There is a great deal of optimism that characterizes the moment someone starts their own business. In fact, there sort of has to be: In order to start a new business, someone has to be genuinely confident that their product or service is better, that they can convince customers of this, and that banks will be likely to understand their unique view of the marketplace. Confidence, though, is something that almost immediately takes a hit if the business’ financing application has been turned down by one or more lenders.
That doesn’t need to be the case, however. In fact, many of the most common reasons for a denial have more to do with the bank’s unique perspective than they do with the validity of the business’ ideas, organization, and plan of attack. If several banks have recently declined to provide any amount of business financing to a small business or startup, it’s worth considering the most common reasons for this type of rejection.

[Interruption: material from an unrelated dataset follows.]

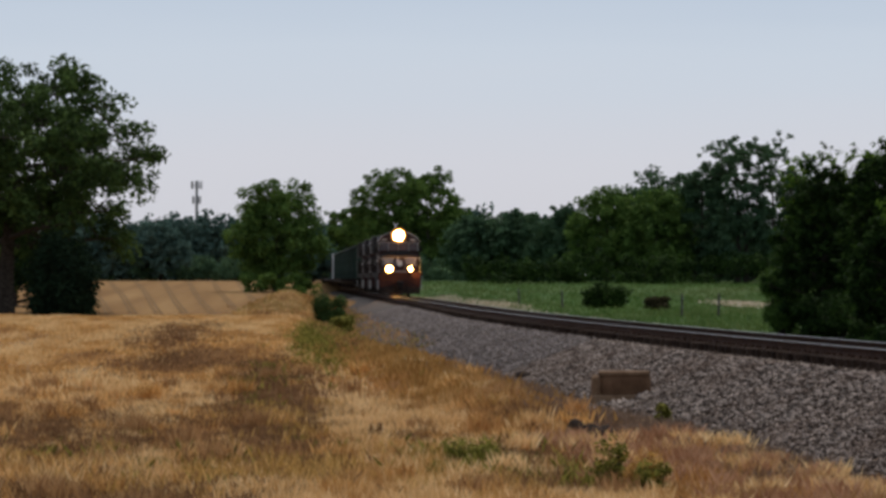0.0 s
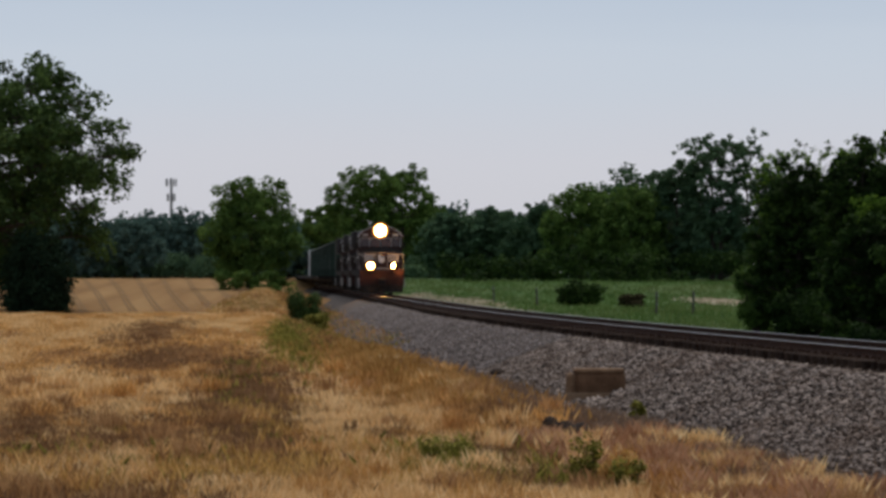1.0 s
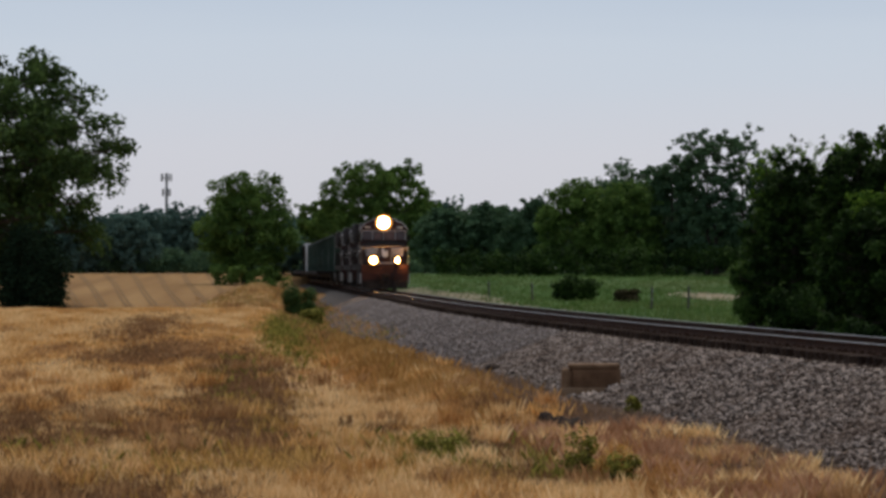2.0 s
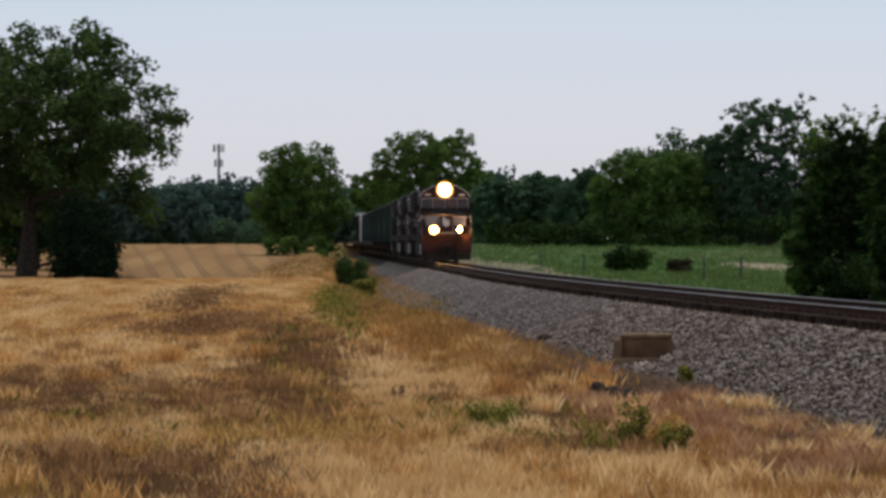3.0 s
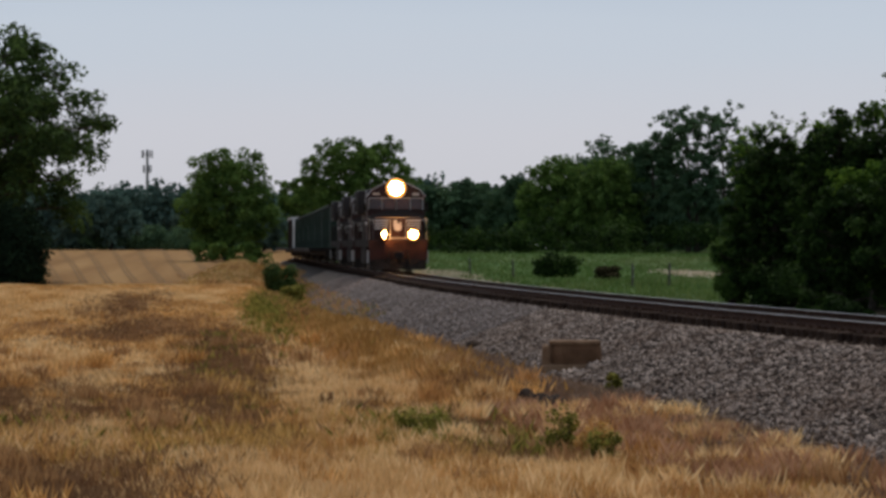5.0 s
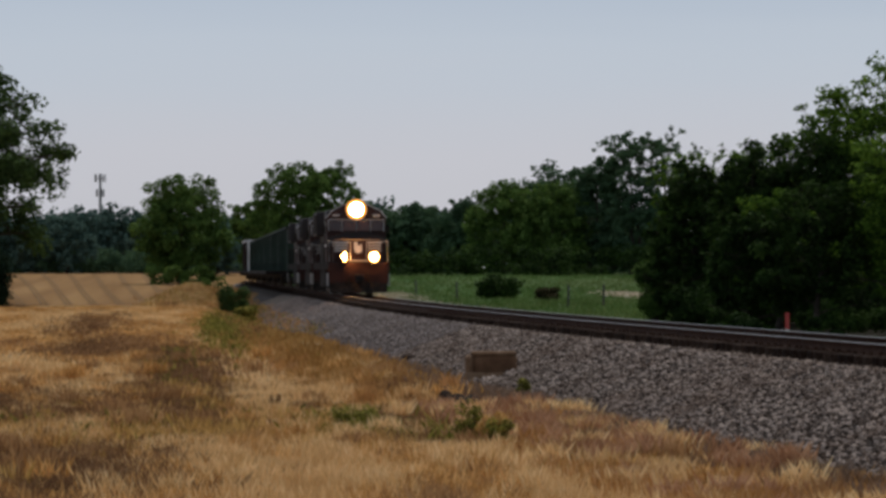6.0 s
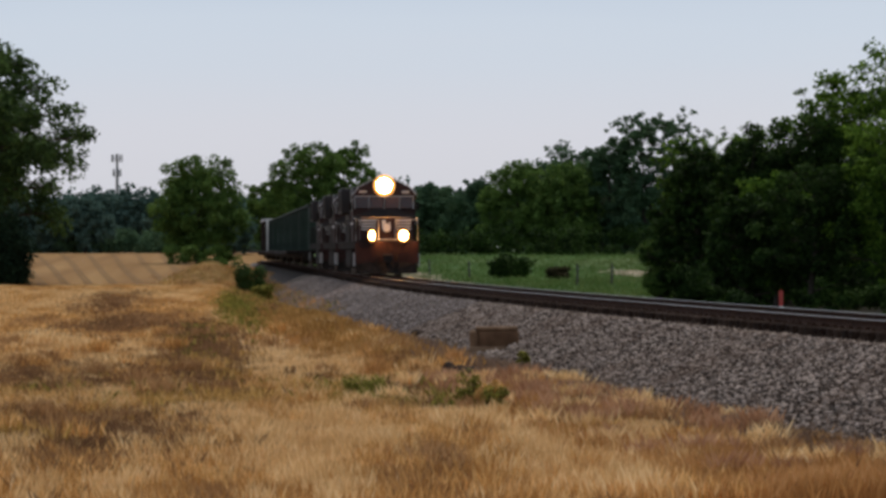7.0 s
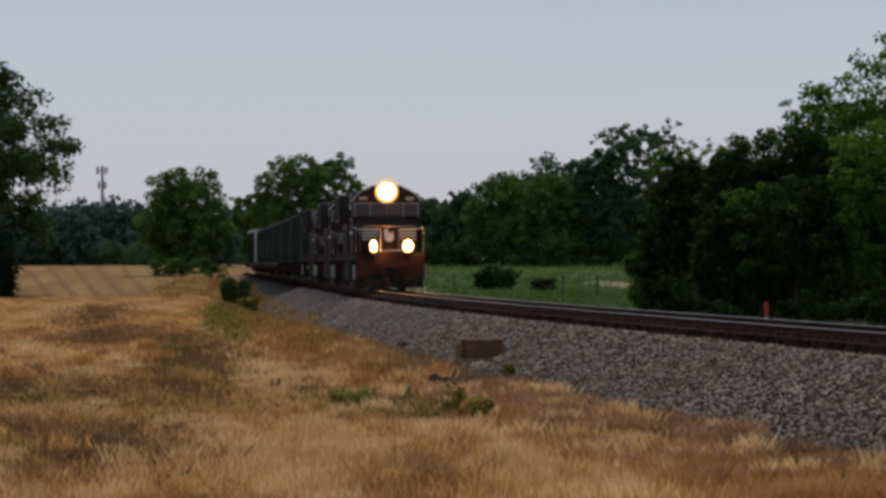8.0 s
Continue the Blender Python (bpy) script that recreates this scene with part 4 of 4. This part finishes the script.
    if leading:
        part("headlight", disc(bmesh.new(), (0, 2.6, 4.38), 0.345, 0.05, "y", 32), LAMP, lamp_box, "glowing headlight")
        part("reflector_bowl", disc(bmesh.new(), (0, 2.65, 4.38), 0.52, 0.05, "y", 32), LAMP_HALO, lamp_box, "glowing orange disc imitating the lamp's halo")
        for s in (-1, 1):
            hood = bmesh.new()
            disc(hood, (s * 0.76, 0.68, 1.95), 0.2, 0.3, "y", 20)
            box(hood, s * 0.76 - 0.06, s * 0.76 + 0.06, 0.2, 0.85, 1.6, 1.65)
            box(hood, s * 0.76 - 0.02, s * 0.76 + 0.02, 0.18, 0.22, 1.6, 1.72)
            box(hood, s * 0.76 - 0.025, s * 0.76 + 0.025, -0.2, 0.6, 1.56, 1.6)
            box(hood, s * 0.76 - 0.02, s * 0.76 + 0.02, -0.2, -0.17, 1.58, 1.9)
            h = part("ditch_light_housing", hood, UNDER, ob)
            # fixed glowing disc added to show the lamp in its dim phase
            part("bulb", disc(bmesh.new(), (s * 0.76, -0.2, 1.95), 0.12, 0.04, "y", 20), LAMP_DITCH, h, "small steady disc added for the dimmed ditch light")
            lens = part("ditch_light", disc(bmesh.new(), (0, -0.045, 0), 0.22, 0.02, "y", 28), LAMP_DITCH, h, "glowing ditch light swivelled to imitate flashing")
            part("reflector_bowl", disc(bmesh.new(), (0, -0.025, 0), 0.31, 0.02, "y", 28), LAMP_HALO, lens, "glowing orange disc imitating the lamp's halo")
            # opaque backing added to keep the lens's light off the nose
            part("reflector_shell", disc(bmesh.new(), (0, 0.015, 0), 0.355, 0.05, "y", 28), UNDER, lens)
            lens.matrix_basis = pose(s * 0.76, 0.2, 1.95)
            DITCH.append(lens)
    else:
        for s in (-0.2, 0.2):
            part("headlight", disc(bmesh.new(), (s, 2.64, 4.36), 0.13, 0.05, "y", 20), GLASS, lamp_box, "unlit headlight")
    # hood, radiators, roof gear
    bm = boxed(-0.95, 0.95, 5.0, 16.2, 1.7, 4.15, bevel=0.1)
    part("engine_hood", bm, BLACK, ob)
    bm = boxed(-1.5, 1.5, 16.4, 20.4, 3.15, 4.5, bevel=0.08)
    box(bm, -1.1, 1.1, 16.2, 20.6, 1.7, 3.2, bevel=0.06)
    part("radiator", bm, BLACK, ob)
    bm = boxed(-1.4, 1.4, 5.2, 8.2, 3.5, 4.4, bevel=0.15)
    part("blower_housing", bm, BLACK, ob)
    for s in (-1, 1):
        for k in range(7):
            yy = 8.6 + k * 1.05
            part("hood_door", boxed(*sorted((s * 0.95, s * 0.975)), yy, yy + 0.95, 1.85, 3.7, bevel=0.01), BLACK, ob)
        for k in range(5):
            part("radiator_grille", boxed(*sorted((s * 1.5, s * 1.52)), 16.6 + k * 0.75, 17.25 + k * 0.75, 3.3, 4.35), UNDER, ob)
    part("exhaust_stack", boxed(-0.4, 0.4, 11.2, 12.2, 4.12, 4.4, bevel=0.04), UNDER, ob)
    bm = bmesh.new()
    for k in range(3):
        tube(bm, [(-0.2 + 0.2 * k, 4.9, 4.75), (-0.2 + 0.2 * k, 4.45, 4.75)], [0.03, 0.09], 8)
    box(bm, -0.3, 0.3, 4.7, 4.8, 4.48, 4.75)
    part("air_horn", bm, UNDER, cab)
    part("fuel_tank", boxed(-1.4, 1.4, 7.6, 13.6, 0.35, 1.34, bevel=0.18), UNDER, ob)
    for y0 in (4.3, L - 4.3):
        b, w = bogie(ob, y0, (-1.85, 0, 1.85), 0.53, 5.2)
        ROLLING.append((w, 0.53))
    return ob


DITCH = []


def box_car(style):
    L = 21.0
    names = {"green": ("freight_car", "faded green high-sided freight car with vertical ribs", GREEN_CAR, 4.3), "brown": ("freight_car", "dark brown freight car with a white end post", BROWN_CAR, 3.9), "pale": ("freight_car", "dark brown freight car with a pale roof", BROWN_CAR, 4.5)}
    nm, lab, mat, top = names[style]
    ob = thing(nm, lab, "freight car", None, "freight cars")
    bm = boxed(-1.5, 1.5, 0.3, L - 0.3, 1.0, 1.25, bevel=0.02)
    box(bm, -0.35, 0.35, -0.3, L + 0.3, 0.7, 1.05)
    part("sill", bm, UNDER, ob)
    part("body", boxed(-1.48, 1.48, 0.35, L - 0.35, 1.25, top, bevel=0.03), mat, ob)
    rib = boxed(-0.05, 0.05, -0.09, 0.09, 1.25, top - 0.06)
    rib_mesh = part("rib", rib, mat, ob).data
    k = 0
    for s in (-1, 1):
        for j in range(12):
            if k == 0:
                q = ob.children[-1]
            else:
                q = new("rib", rib_mesh)
                q.parent = ob
            q.matrix_basis = pose(s * 1.52, 0.9 + j * 1.74, 0)
            k += 1
    for s in (-1, 1):
        part("top_rail", boxed(*sorted((s * 1.42, s * 1.6)), 0.3, L - 0.3, top - 0.08, top + 0.08), mat, ob)
        part("ladder", boxed(*sorted((s * 1.53, s * 1.58)), 0.4, 0.85, 1.3, 3.4), WHITE if style == "brown" else mat, ob)
    if style == "pale":
        part("roof", boxed(-1.6, 1.6, 0.25, L - 0.25, top + 0.05, top + 0.35, bevel=0.05), PALE_CAR, ob, "pale roof")
    if style == "brown":
        part("end_post", boxed(-1.75, -1.2, 0.1, 0.4, 1.2, 4.5, bevel=0.02), WHITE, ob, "white end post")
    if style == "green":
        for j in (0, 3, 6, 9):
            part("side_plate", boxed(-1.525, -1.49, 1.7 + j * 1.74, 2.3 + j * 1.74, 1.9, 3.3), PALE_CAR, ob, "pale faded panel")
    for y0 in (2.6, L - 2.6):
        b, w = bogie(ob, y0, (-0.9, 0.9), 0.46, 2.6)
        ROLLING.append((w, 0.46))
    return ob


def train():
    first = locomotive(True)
    second = locomotive(False)
    green, brown, pale = box_car("green"), box_car("brown"), box_car("pale")
    units, y = [(first, 0.0)], 22.4
    ident = Matrix.Identity(4)
    units.append((second, y))
    units.append((copy_thing(second, ident), y + 22.4))
    y = 67.4
    for i in range(6):
        units.append((green if i == 0 else copy_thing(green, ident), y))
        y += 21.9
    for proto, n in ((brown, 1), (pale, 1)):
        for i in range(n):
            units.append((proto if i == 0 else copy_thing(proto, ident), y))
            y += 21.9
    return units


TRAIN = train()
SPEED, FRONT = 13.75, 247.0 - 2.6


def motions():
    """The train rolls up at a steady pace, its wheels turn, its two ditch lights swing to and fro in turn to imitate
    flashing, and a truck crosses far behind.
    """
    for ob, y in TRAIN:
        walk(ob, [(t, pose(8.8, FRONT + y - SPEED * t, RAIL_Z)) for t in (0.0, 4.0, 8.0)])
    beat = np.interp(np.arange(81) / 10, (-0.45, 0.05, 0.55, 1.07, 1.57, 2.07, 2.57, 3.05, 3.6, 4.2, 5.1, 5.62, 6.15, 6.68, 7.2, 7.7, 8.2), (-0.5, 0, 0.5, 1, 1.5, 2, 2.5, 3, 3.45, 3.6, 4.5, 5, 5.5, 6, 6.5, 7, 7.5))
    for lens, s, shift in ((DITCH[0], -1, 0.0), (DITCH[1], 1, 0.5)):
        walk(lens, [(i / 10, pose(s * 0.76, 0.2, 1.95, 0, 0, 43.5 - 43.5 * math.cos(2 * math.pi * (beat[i] - shift)))) for i in range(81)])
    walk(LORRY, [(t, pose(-9.8 + 25.6 * (t - 3.4), 455.0, float(ground_z(-11.0, 455.0)) + 0.06)) for t in (0.0, 4.0, 8.0)])
    for wheels, radius in ROLLING:
        for w in wheels:
            rest = w.matrix_basis.translation.copy()
            turn = math.degrees(SPEED * 0.05 / radius)
            walk(w, [(k * 0.05, pose(*rest, turn * k)) for k in range(161)])


motions()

1. Banks are Risk-Averse as a Rule
Most customers think of banks as existing to operate deposit accounts or enable big purchases that cannot be immediately paid for out-of-pocket. Those services are certainly popular, but they’re to the reason the bank opened its doors to the community. Like all businesses, banks exist to make money. One way that banks earn a significant amount of money is by lending funds to business owners and consumers, charging some amount of interest, and using that interest to boost their bottom line.
Banks lose money, conversely, when they offer loans that are not repaid. Those loans then default, and the bank has to write off the remaining balance or suffer the bad publicity associated with quarterly losses. Because some banks really don’t want to do that, they’ll turn away any application that looks even slightly risky. When it comes to risk, few things present more opportunities for financial mishaps than small business lending programs and startup financing.
Small businesses and startups drive the American economy, but they also have a high risk of failing. That’s not to say that many of these businesses aren’t worthy, but it’s simply not possible for all new businesses to experience unparalleled success. Banks know this, and some just don’t want to deal with the consequences of a bad business loan at all.
2. The Business Owner Has Poor Credit
When a business is just starting out, banks will ask for both the business’ federal tax ID number and the Social Security number of the individual who is filing the application for business financing. This is because the bank checks the business’ credit history via the tax ID number, and the individual’s credit history with their personal credit report. If anything negative exists on the consumer’s credit report, banks are likely to take a step back and consider whether or not the loan presents a great deal of risk.
Since banks are risk-averse, as discussed earlier, they’ll likely decline a loan application made by someone who has significant prior credit problems. This includes multiple late payments, especially those made recently, and any collection accounts, charge-offs, or other “key derogatories” reporting by the credit reporting agencies. Though the business itself may be promising, a poor personal credit history can be an anchor that drags down the financing application and gives it no hope of final approval.
3. The Bank Has No Idea What the Business Does, or What it Does It
The nature of the modern small business community is that new ideas are often untested, or at least unheard of, by the people who review lending applications and underwrite small business loans. It’s actually quite possible that a bank simply has no idea what the new business is promising, what it plans to offer, or how the product would possibly make any money. If the bank doesn’t know what they’re lending, why they’re lending it, or how they’ll be repaid over the course of the loan’s term, then they’re certainly going to decline the application.
This is a problem that at least allows some room for explanation or error. Some banks will actually call the applicant to discuss the business and gain additional clarity on the product or service being offered. If the applicant can successfully explain what their new business is going to do, how it is going to make money, and why it’s necessary to do things in a new way, then the bank is far more likely to approve the application. Those who can’t offer a solid explanation, though, will likely receive the dreaded denial feared by all startups and smaller companies.
A “No” is Not Always as Concrete as Many Business Owners Think
Sometimes, a loan denial is just a misunderstanding between the bank’s underwriters and the business applying for a loan. In other cases, the loan is denied largely due to the bank’s own risk-averse lending activities. Either way, business owners should keep in mind that their good ideas are still worthwhile, even if the bank’s lending process seems to indicate otherwise.